Theories and Methods

Our project also encourages a methodology that highlights not static distinctions between religious traditions, but looks for active networks, relationships, mutual influences, collaborations.

Thus, we are not only focusing on a different territory, but we are looking at this territory in a different way, trying to highlight interactions and the permeability of religious borders, and at how the space in itself is an active agent in the formation and development of those relationships and networks. We believe that the case of Sichuan lends itself perfectly to this kind of methodological approach.

The field of social network theories has a long history, where math diagrams and social sciences have converged to produce theorems that could explain underlying patterns in the social structure.

This project will rely on previous theories of community sociology and social network analyses articulated by, among the others, sociologists Barry Wellman, James A. Beckford, and also Manuel Castells.

While considering the existing concepts of socio-centric network and open-system network, this project will also articulate new analytical concepts such as ‘intra-religious network‘ and ‘inter-religious network‘, and therefore interact further with spatial science frameworks.

Our starting point is that the plurality of religious and cultural traditions in Sichuan has been practiced by religious communities, which can be grouped into larger networks. By ‘intra-religious network‘ we mean a network of communities belonging to the same religious traditions and located in different areas within Sichuan.

‘Inter-religious network‘ is identified with a network of communities belonging to different religious traditions but located within a same small area (like a city district) in Sichuan. In this way we will conduct spatial studies of religion on a quantitative level through the application of geographic information system technology, and also on a qualitative level by questioning how space influences (and also defines) religious practice and community formation.

The project will then link to other studies like the ongoing project The Spatial Study of Chinese Religions and Society (2014-2016) at Purdue University.

Network‘ will function as analytical tool in the analysis not only of the synchronic relations among religious communities in Sichuan, but also of their diachronic development. A network-based history will propose an alternative narrative that focuses on communities and networks. 

Space’ is intended here not in the sense of the territory passive recipient of a living society, but as the territory that holds a specific identity marker that the community also inherits; space is then an active agent in the making of a community and a network, not a passive container of lived religions.

Our research will show how space and communities alternate each other as subject and object in the power dynamics of the religious and social landscape.
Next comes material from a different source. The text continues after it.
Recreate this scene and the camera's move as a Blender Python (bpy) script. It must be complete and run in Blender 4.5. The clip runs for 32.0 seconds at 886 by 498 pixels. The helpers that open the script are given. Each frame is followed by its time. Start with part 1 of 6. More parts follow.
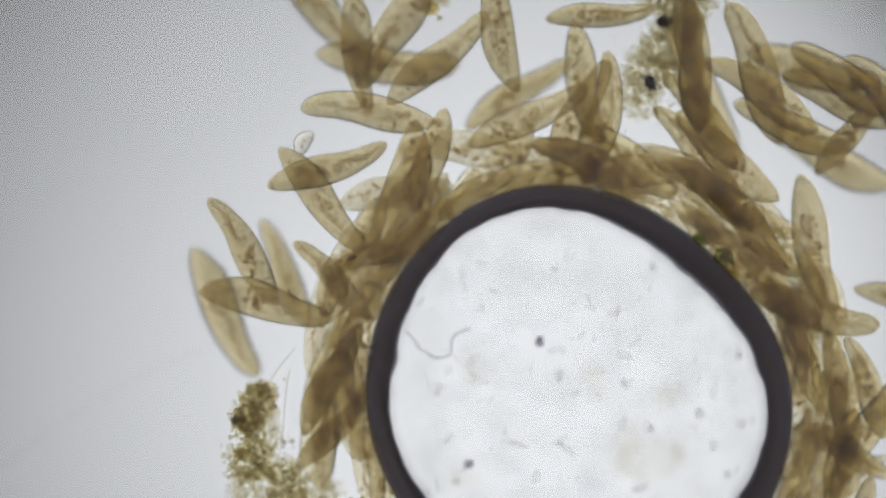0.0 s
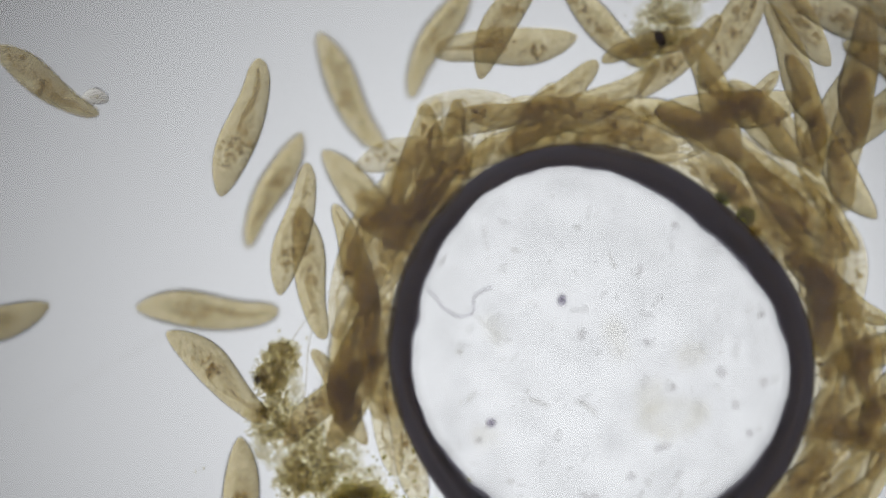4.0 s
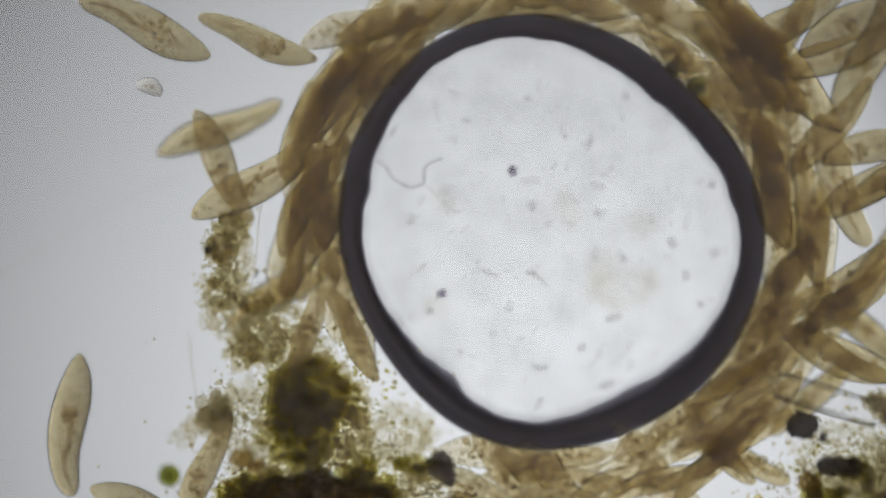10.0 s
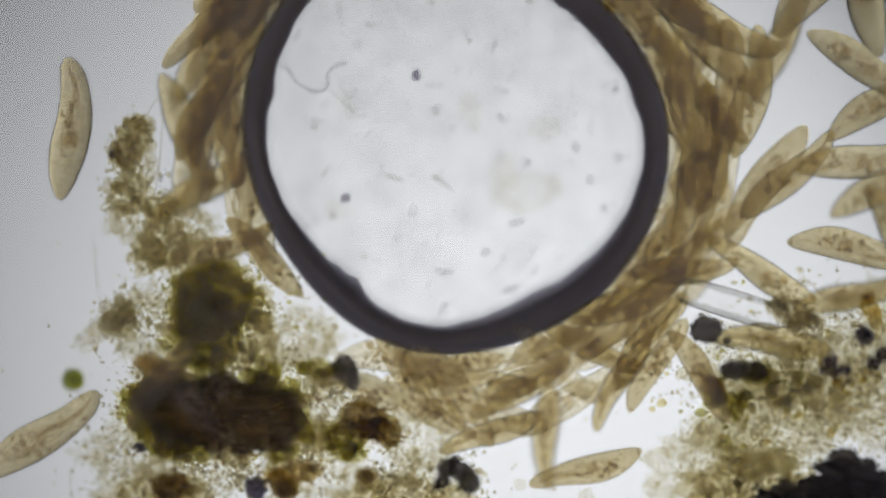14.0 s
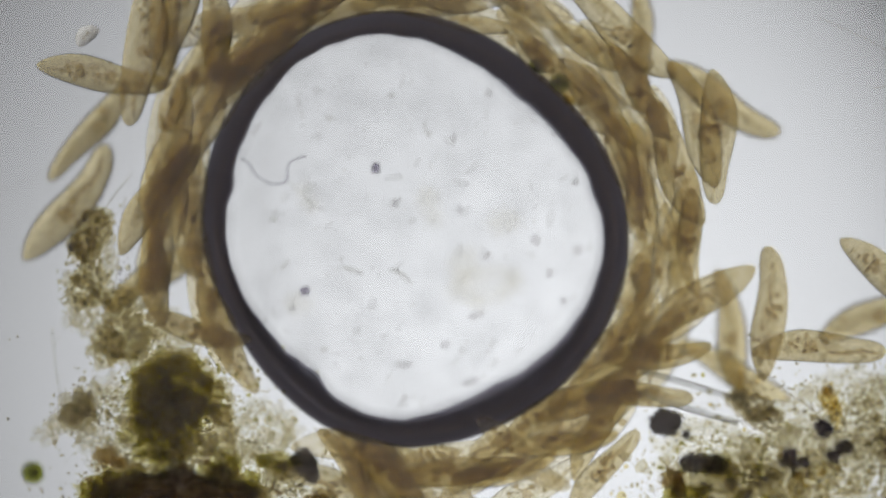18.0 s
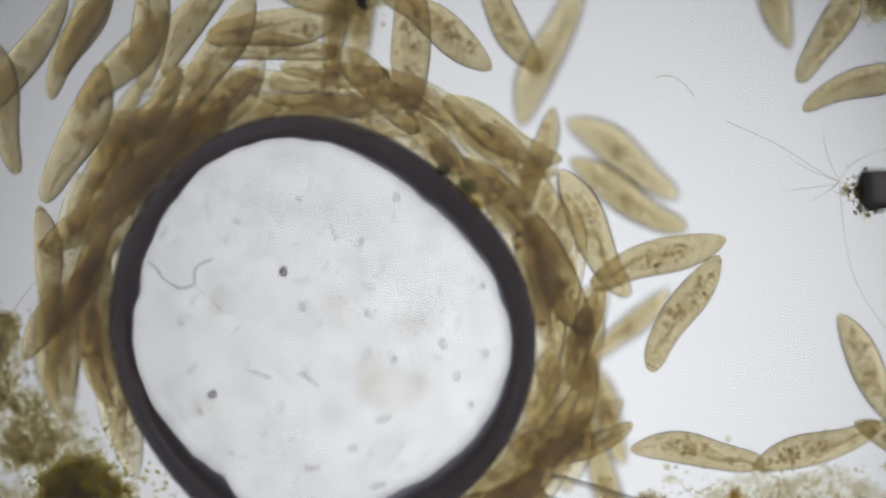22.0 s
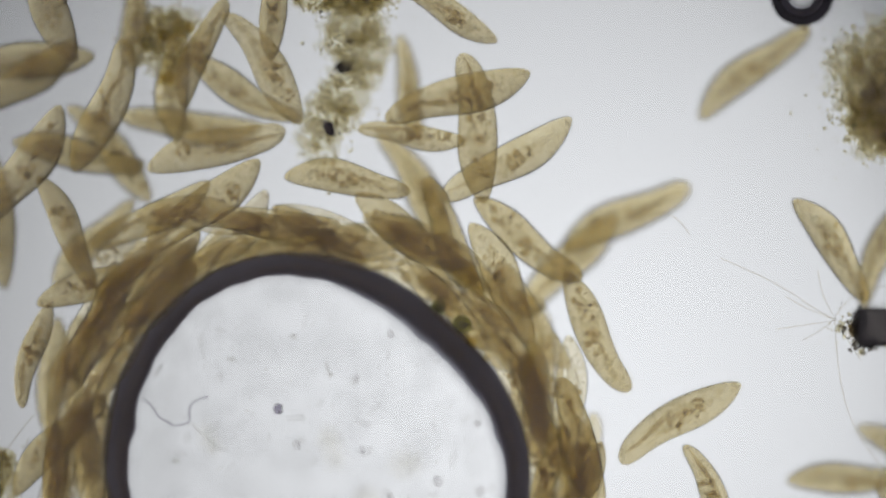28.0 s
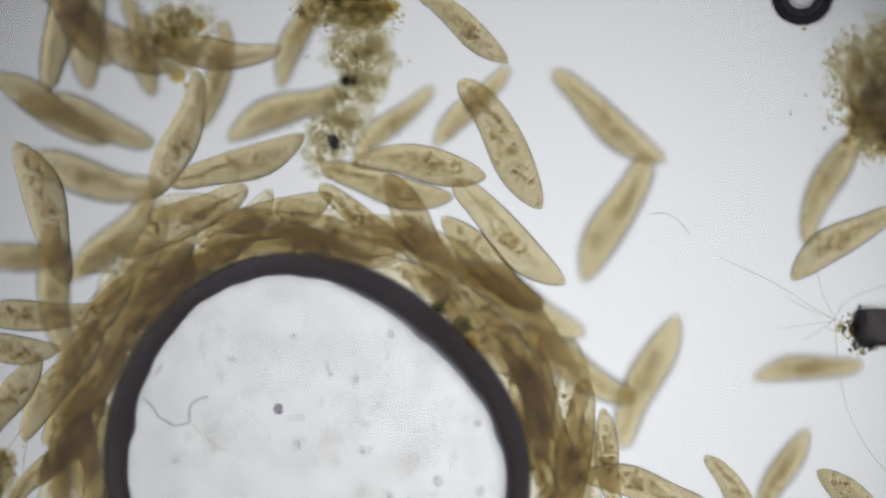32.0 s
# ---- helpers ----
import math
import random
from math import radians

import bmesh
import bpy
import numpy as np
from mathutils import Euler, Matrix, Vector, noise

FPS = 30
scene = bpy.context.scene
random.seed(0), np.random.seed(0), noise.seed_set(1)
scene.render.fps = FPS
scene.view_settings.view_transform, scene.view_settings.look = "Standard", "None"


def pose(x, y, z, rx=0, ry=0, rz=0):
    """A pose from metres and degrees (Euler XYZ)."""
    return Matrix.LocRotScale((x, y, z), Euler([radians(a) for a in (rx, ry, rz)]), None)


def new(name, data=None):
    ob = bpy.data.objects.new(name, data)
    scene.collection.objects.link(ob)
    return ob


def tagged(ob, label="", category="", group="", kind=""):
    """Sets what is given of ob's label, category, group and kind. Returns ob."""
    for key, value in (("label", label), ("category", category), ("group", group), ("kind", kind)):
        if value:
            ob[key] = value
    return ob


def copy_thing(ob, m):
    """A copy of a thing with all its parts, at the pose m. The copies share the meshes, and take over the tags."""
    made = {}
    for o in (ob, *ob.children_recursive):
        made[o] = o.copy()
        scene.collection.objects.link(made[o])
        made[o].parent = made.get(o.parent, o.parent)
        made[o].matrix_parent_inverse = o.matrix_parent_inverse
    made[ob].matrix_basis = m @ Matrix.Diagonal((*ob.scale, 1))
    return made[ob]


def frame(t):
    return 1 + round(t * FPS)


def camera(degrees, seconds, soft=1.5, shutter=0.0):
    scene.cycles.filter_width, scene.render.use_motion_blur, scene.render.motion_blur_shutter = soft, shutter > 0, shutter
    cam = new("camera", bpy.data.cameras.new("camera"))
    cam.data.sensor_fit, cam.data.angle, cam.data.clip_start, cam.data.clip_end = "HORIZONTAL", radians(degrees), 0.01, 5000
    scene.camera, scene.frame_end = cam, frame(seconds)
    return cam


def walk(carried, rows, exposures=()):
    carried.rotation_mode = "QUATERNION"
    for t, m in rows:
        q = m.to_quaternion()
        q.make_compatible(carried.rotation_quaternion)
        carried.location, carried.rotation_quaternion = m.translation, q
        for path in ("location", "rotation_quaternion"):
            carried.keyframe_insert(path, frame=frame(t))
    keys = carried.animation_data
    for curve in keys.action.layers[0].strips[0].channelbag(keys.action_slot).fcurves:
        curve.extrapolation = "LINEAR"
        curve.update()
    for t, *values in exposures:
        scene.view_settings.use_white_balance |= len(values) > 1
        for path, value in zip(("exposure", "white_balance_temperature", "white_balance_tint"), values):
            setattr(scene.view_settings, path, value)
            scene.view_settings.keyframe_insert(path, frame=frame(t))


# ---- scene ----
# Life under the microscope: swimming ciliates gather round an air bubble in the water film on a slide.
# The plan is drawn in micrometres, with its origin under the bubble's middle, and built a thousand times
# enlarged, as the objective shows it: one micrometre becomes one millimetre.
UM = 1e-3
DEPTH = 166.0      # depth of the water film
FOCUS = 124.0      # height of the sharp plane
RISE = 17000.0     # working distance of the objective


def at(x, y, z=0.0, turn=0.0, roll=0.0, pitch=0.0):
    """A pose from micrometres and degrees."""
    return pose(x * UM, y * UM, z * UM, roll, pitch, turn)


# ---- camera ----
cam = camera(math.degrees(2 * math.atan(784 / RISE)), 32.0, soft=2.5)
cam.data.dof.use_dof = True
cam.data.dof.focus_distance = RISE * UM
cam.data.dof.aperture_fstop = cam.data.lens * 1e-3 / (2 * RISE * UM * math.tan(radians(6.6)))

STAGE = [
    (0, -239, 274), (0.5, -241, 213), (1, -241, 202), (1.5, -241, 202), (2, -241, 202),
    (2.5, -241, 202), (3, -241, 202), (3.5, -259, 204), (4.5, -292, 196), (5.5, -313, 180),
    (6, -319, 18), (6.5, -322, -22), (7, -322, -22), (7.5, -322, -22), (8, -322, -22),
    (8.5, -322, -22), (9, -322, -22), (9.5, -233, -27), (10, -191, -28), (10.5, -142, -31),
    (11, -132, -31), (11.5, -132, -42), (12, -137, -148), (12.5, -138, -192), (13, -134, -192),
    (13.5, -34, -197), (15.5, -10, -198), (16, 4, -200), (16.5, 41, -200), (17, 45, -201),
    (17.5, 48, -134), (18, 51, -33), (18.5, 59, -34), (19, 149, -38), (19.5, 206, -41),
    (20, 206, -41), (20.5, 206, -41), (21, 208, -7), (21.5, 212, 87), (22, 215, 151),
    (22.5, 217, 223), (23, 221, 310), (23.5, 223, 370), (24, 224, 395), (24.5, 224, 394),
    (25, 224, 394), (25.5, 224, 394), (27.5, 224, 394), (32, 224, 394),
]
# late in the clip the focus is turned up a little
walk(cam, [(t, at(x, y, FOCUS + RISE + 14 * min(1, max(0, (t - 19) / 3.0)))) for t, x, y in STAGE],
     exposures=((0, 0.0), (3.5, 0.0), (5.5, -0.14), (12.2, -0.14), (13.0, -0.03), (16.0, 0.0), (32, 0.0)))

# ---- light: the microscope's illuminator below the slide inside an added shield, and an added fill light ----
scene.cycles.max_bounces = 64
scene.cycles.transmission_bounces = 64
scene.cycles.transparent_max_bounces = 64
scene.view_settings.exposure = 0.0
# even fill light, added to feed the pale veil on the bodies
world = bpy.data.worlds.new("veil_fill_light")
scene.world = world
world.use_nodes = True
world.node_tree.nodes["Background"].inputs[0].default_value = (1.0, 0.96, 1.02, 1)
world.node_tree.nodes["Background"].inputs[1].default_value = 0.46


# ---- materials ----
def nodes_of(name):
    m = bpy.data.materials.new(name)
    m.use_nodes = True
    t = m.node_tree
    t.nodes.clear()
    out = t.nodes.new("ShaderNodeOutputMaterial")
    return m, t, out


def add(t, kind, **inputs):
    n = t.nodes.new(kind)
    for k, v in inputs.items():
        n.inputs[k.replace("_", " ")].default_value = v
    return n


def micro(t, scale, detail=3.0, offset=0.0, stretch=1.0):
    """Noise with a grain of 1 / scale micrometres, shifted from thing to thing."""
    co = t.nodes.new("ShaderNodeTexCoord")
    info = t.nodes.new("ShaderNodeObjectInfo")
    mp = t.nodes.new("ShaderNodeMapping")
    mp.inputs["Scale"].default_value = (stretch / UM, 1 / UM, 1 / UM)
    t.links.new(co.outputs["Object"], mp.inputs["Vector"])
    shift = add(t, "ShaderNodeMath")
    shift.operation = "MULTIPLY"
    t.links.new(info.outputs["Random"], shift.inputs[0])
    shift.inputs[1].default_value = 900.0 + offset
    comb = t.nodes.new("ShaderNodeCombineXYZ")
    t.links.new(shift.outputs[0], comb.inputs["X"])
    t.links.new(comb.outputs[0], mp.inputs["Location"])
    n = add(t, "ShaderNodeTexNoise", Scale=scale, Detail=detail, Roughness=0.6)
    t.links.new(mp.outputs[0], n.inputs["Vector"])
    return n.outputs["Fac"]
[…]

Recently, scholarship in physical geography, human geography and anthropology has cooperated towards the creation of an interdisciplinary approach to the study of society and space.

Doreen Massey has become a leader in the attempt to engage physical geography with human geography, and in highlighting the centrality of ‘place’; her works are a methodological reference for our project.

Each researcher will adopt several other methods and theories, to better fit their focus on the study of rituals and material culture, gender studies, trans-regional religious networks and identity, relationship between religion and ethnicity, the role of market forces.